> **Dataset excerpt**:

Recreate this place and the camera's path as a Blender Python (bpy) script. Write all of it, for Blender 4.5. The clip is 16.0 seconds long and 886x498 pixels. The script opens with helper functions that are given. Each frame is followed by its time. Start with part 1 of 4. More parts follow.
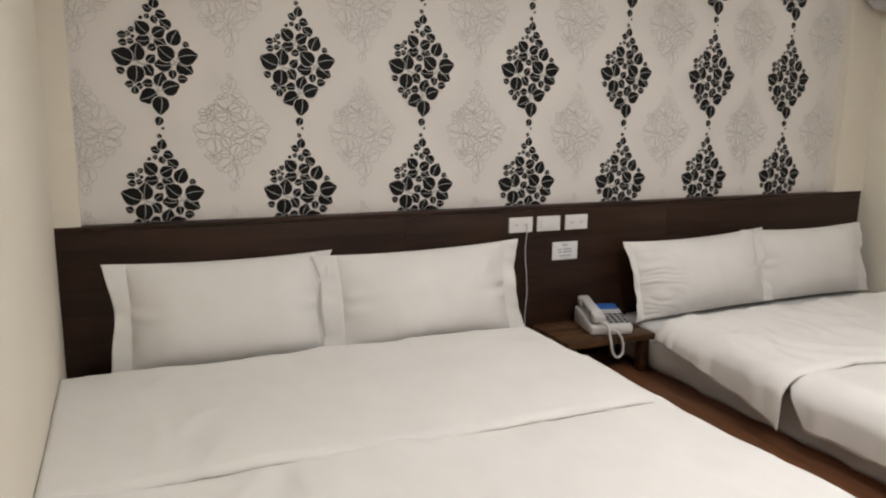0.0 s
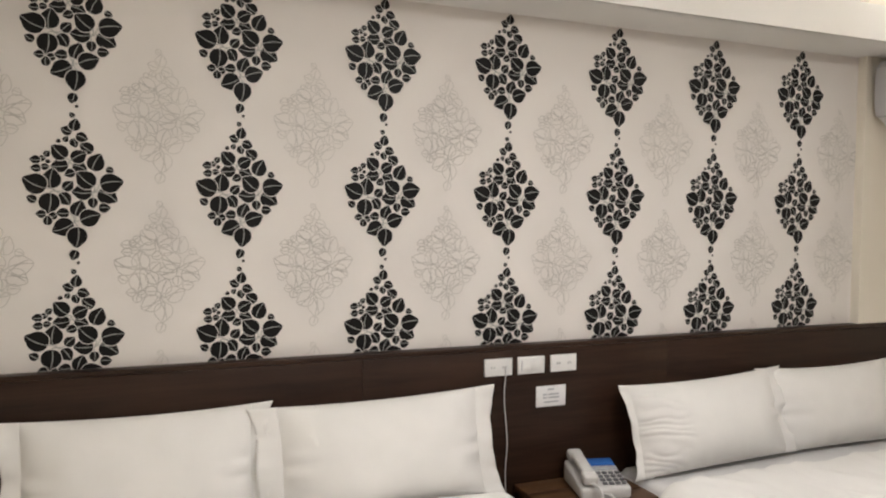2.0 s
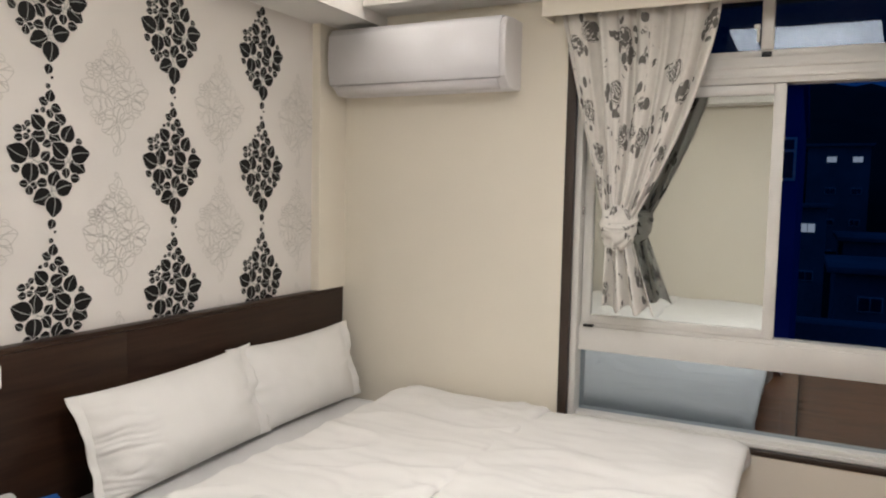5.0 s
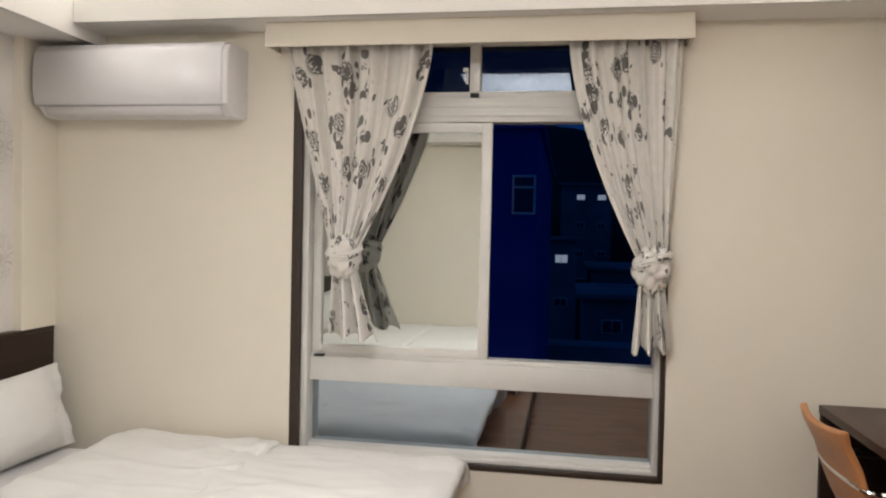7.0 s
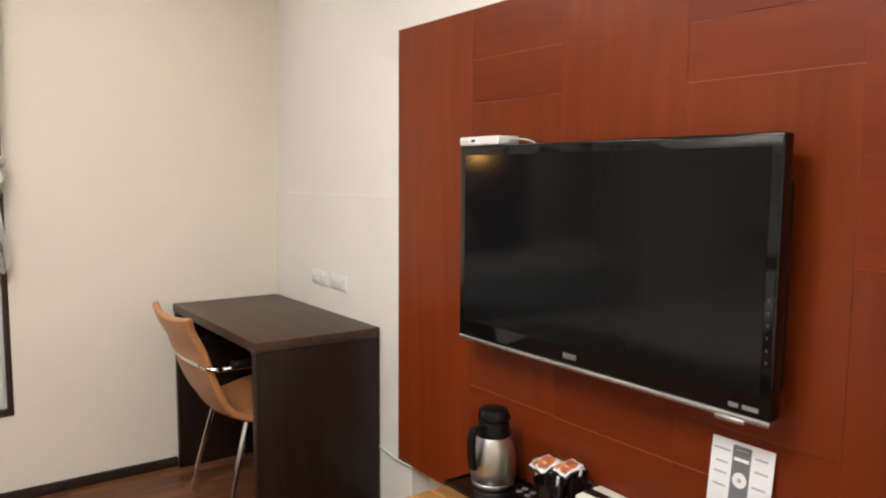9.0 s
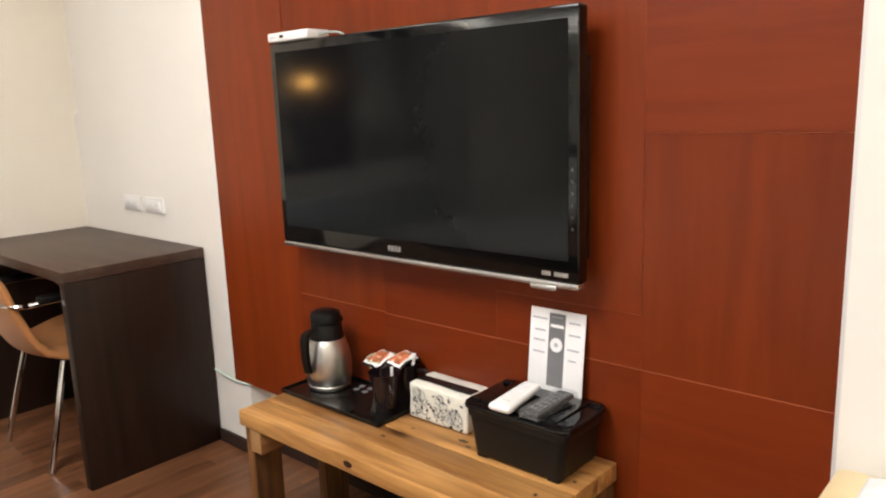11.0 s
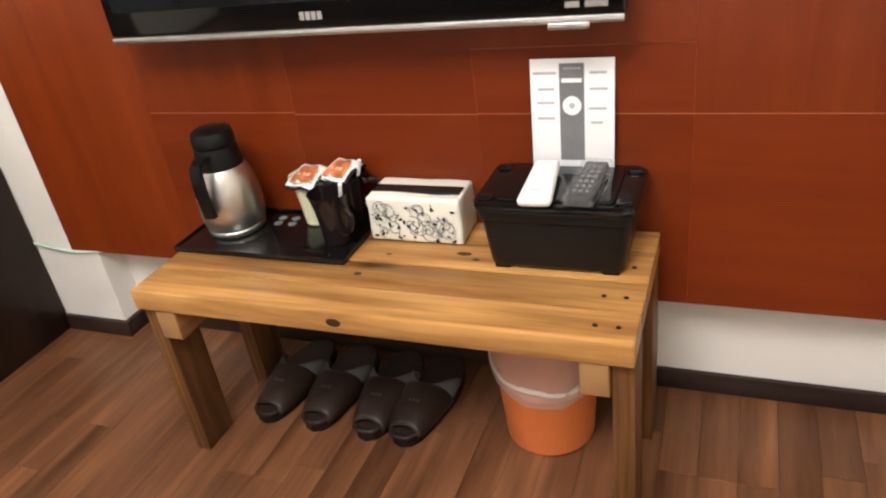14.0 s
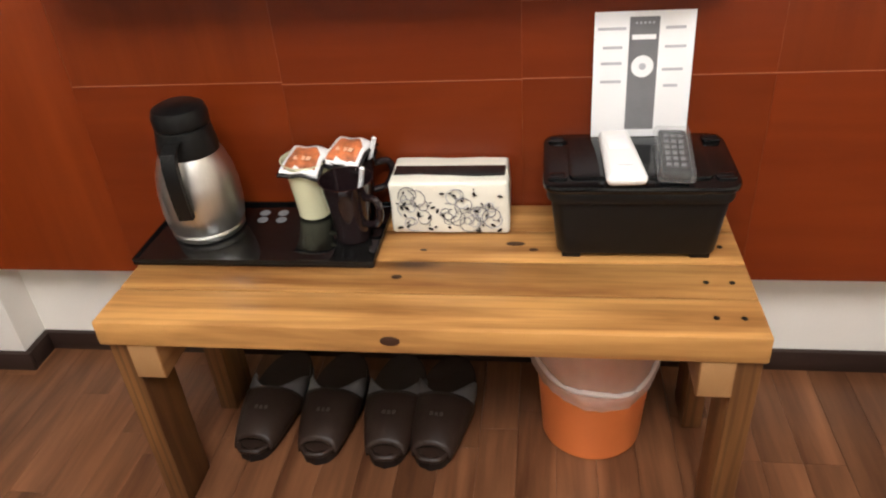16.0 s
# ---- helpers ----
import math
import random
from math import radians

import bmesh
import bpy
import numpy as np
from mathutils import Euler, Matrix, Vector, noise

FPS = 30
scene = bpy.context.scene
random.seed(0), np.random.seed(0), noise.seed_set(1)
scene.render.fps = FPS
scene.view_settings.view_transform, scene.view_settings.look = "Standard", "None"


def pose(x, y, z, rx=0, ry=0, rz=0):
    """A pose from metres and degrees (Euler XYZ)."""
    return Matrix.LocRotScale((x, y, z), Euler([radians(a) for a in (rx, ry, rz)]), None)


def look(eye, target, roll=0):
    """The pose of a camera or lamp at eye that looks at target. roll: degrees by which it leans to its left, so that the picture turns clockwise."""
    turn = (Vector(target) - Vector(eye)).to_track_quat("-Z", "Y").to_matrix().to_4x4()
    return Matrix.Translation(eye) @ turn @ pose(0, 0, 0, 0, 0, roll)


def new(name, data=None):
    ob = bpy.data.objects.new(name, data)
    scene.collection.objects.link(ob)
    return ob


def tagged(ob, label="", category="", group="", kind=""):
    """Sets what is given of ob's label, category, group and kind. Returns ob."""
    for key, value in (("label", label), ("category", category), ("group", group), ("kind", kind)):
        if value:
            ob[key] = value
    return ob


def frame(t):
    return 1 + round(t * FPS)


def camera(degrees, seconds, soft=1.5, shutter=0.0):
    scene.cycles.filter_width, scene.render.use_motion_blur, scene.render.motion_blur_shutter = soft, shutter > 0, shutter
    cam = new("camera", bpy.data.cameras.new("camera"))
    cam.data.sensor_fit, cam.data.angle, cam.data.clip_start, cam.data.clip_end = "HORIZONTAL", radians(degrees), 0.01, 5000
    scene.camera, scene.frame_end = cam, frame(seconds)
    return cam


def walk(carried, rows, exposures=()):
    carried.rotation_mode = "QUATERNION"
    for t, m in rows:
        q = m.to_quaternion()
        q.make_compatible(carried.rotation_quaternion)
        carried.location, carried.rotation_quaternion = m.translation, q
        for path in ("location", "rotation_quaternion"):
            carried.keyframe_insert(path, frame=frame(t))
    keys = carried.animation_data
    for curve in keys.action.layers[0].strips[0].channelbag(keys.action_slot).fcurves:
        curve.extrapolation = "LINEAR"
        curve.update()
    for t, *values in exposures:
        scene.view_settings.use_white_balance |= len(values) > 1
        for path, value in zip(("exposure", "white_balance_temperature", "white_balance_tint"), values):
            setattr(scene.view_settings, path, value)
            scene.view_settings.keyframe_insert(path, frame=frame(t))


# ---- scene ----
cam = camera(62.1, 16.0, soft=2.1)
PATH = [
    (0, (-0.078, 0.143, 1.347), (0.701, 1.946, 0.971), 0.7),
    (0.5, (0.059, 0.189, 1.349), (0.78, 2.039, 1.113), 0.5),
    (1, (0.175, 0.239, 1.375), (0.795, 2.136, 1.249), -0.3),
    (1.5, (0.198, 0.333, 1.4), (0.855, 2.221, 1.33), 0.9),
    (2, (0.271, 0.441, 1.423), (1.018, 2.294, 1.337), 0.6),
    (2.5, (0.321, 0.557, 1.383), (1.251, 2.322, 1.241), 0.6),
    (3, (0.383, 0.673, 1.35), (1.458, 2.355, 1.233), 0.8),
    (3.5, (0.442, 0.778, 1.395), (1.664, 2.356, 1.273), 1.2),
    (4, (0.494, 0.812, 1.405), (1.912, 2.217, 1.281), 1.3),
    (4.5, (0.521, 0.849, 1.405), (2.132, 2.026, 1.274), 0.8),
    (5, (0.542, 0.867, 1.42), (2.328, 1.752, 1.267), 1.2),
    (7.3, (0.607, 0.609, 1.398), (2.598, 0.772, 1.309), 1.0),
    (7.5, (0.603, 0.596, 1.388), (2.597, 0.592, 1.238), 1.5),
    (8, (0.616, 0.533, 1.34), (2.56, 0.102, 1.153), 0.6),
    (8.5, (0.641, 0.523, 1.315), (2.421, -0.366, 1.117), -0.6),
    (9, (0.614, 0.499, 1.283), (2.222, -0.673, 1.085), 0.4),
    (9.5, (0.588, 0.493, 1.274), (2.081, -0.823, 1.072), -0.6),
    (9.7, (0.572, 0.506, 1.263), (2.032, -0.84, 1.026), -1.0),
    (11.8, (0.638, 0.43, 1.169), (1.875, -1.067, 0.688), -3.5),
    (12, (0.664, 0.441, 1.176), (1.885, -1.055, 0.652), -4.2),
    (12.5, (0.754, 0.397, 1.14), (1.903, -1.086, 0.445), -6.2),
    (13, (0.879, 0.36, 1.115), (1.846, -1.176, 0.275), -6.8),
    (13.5, (1.027, 0.363, 1.11), (1.857, -1.199, 0.176), -7.6),
    (14, (1.181, 0.313, 1.075), (1.904, -1.281, 0.107), -8.4),
    (14.5, (1.319, 0.273, 1.067), (1.94, -1.311, 0.016), -7.2),
    (15, (1.449, 0.285, 1.067), (1.845, -1.35, -0.015), -4.9),
    (15.5, (1.528, 0.267, 1.062), (1.802, -1.374, -0.047), -4.3),
    (16, (1.582, 0.207, 1.032), (1.858, -1.455, -0.045), -4.6),
]
EXPOSURES = [(0, -0.62), (0.5, -0.46), (1, -0.42), (1.5, -0.30), (2, -0.28), (3.5, -0.31), (5, -0.34), (7.5, -0.12), (8.5, 0.17), (9, 0.22), (9.7, 0.38), (12, 0.66), (12.5, 0.75), (14, 0.70), (15.5, 0.66), (16, 0.60)]
walk(cam, [(t, look(eye, target, roll)) for t, eye, target, roll in PATH], EXPOSURES)

# ---- world and light ----
world = bpy.data.worlds.new("dusk")
scene.world = world
world.use_nodes = True
wn, wl = world.node_tree.nodes, world.node_tree.links
bg = wn["Background"]
bg.inputs["Color"].default_value = (0.016, 0.13, 0.62, 1)
bg.inputs["Strength"].default_value = 0.16

LAMP = (1.0, 0.985, 0.985)


def area(name, loc, sx, sy, watts, flip=False, color=LAMP):
    d = bpy.data.lights.new(name, "AREA")
    d.shape, d.size, d.size_y, d.energy, d.color = "RECTANGLE", sx, sy, watts, color
    ob = new(name, d)
    ob.matrix_world = pose(*loc, 180 if flip else 0, 0, 0)
    return ob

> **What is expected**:
From the data above, show each line that contains "import".

> **Answer to the problem**:
import math
import random
from math import radians
import bmesh
import bpy
import numpy as np
from mathutils import Euler, Matrix, Vector, noise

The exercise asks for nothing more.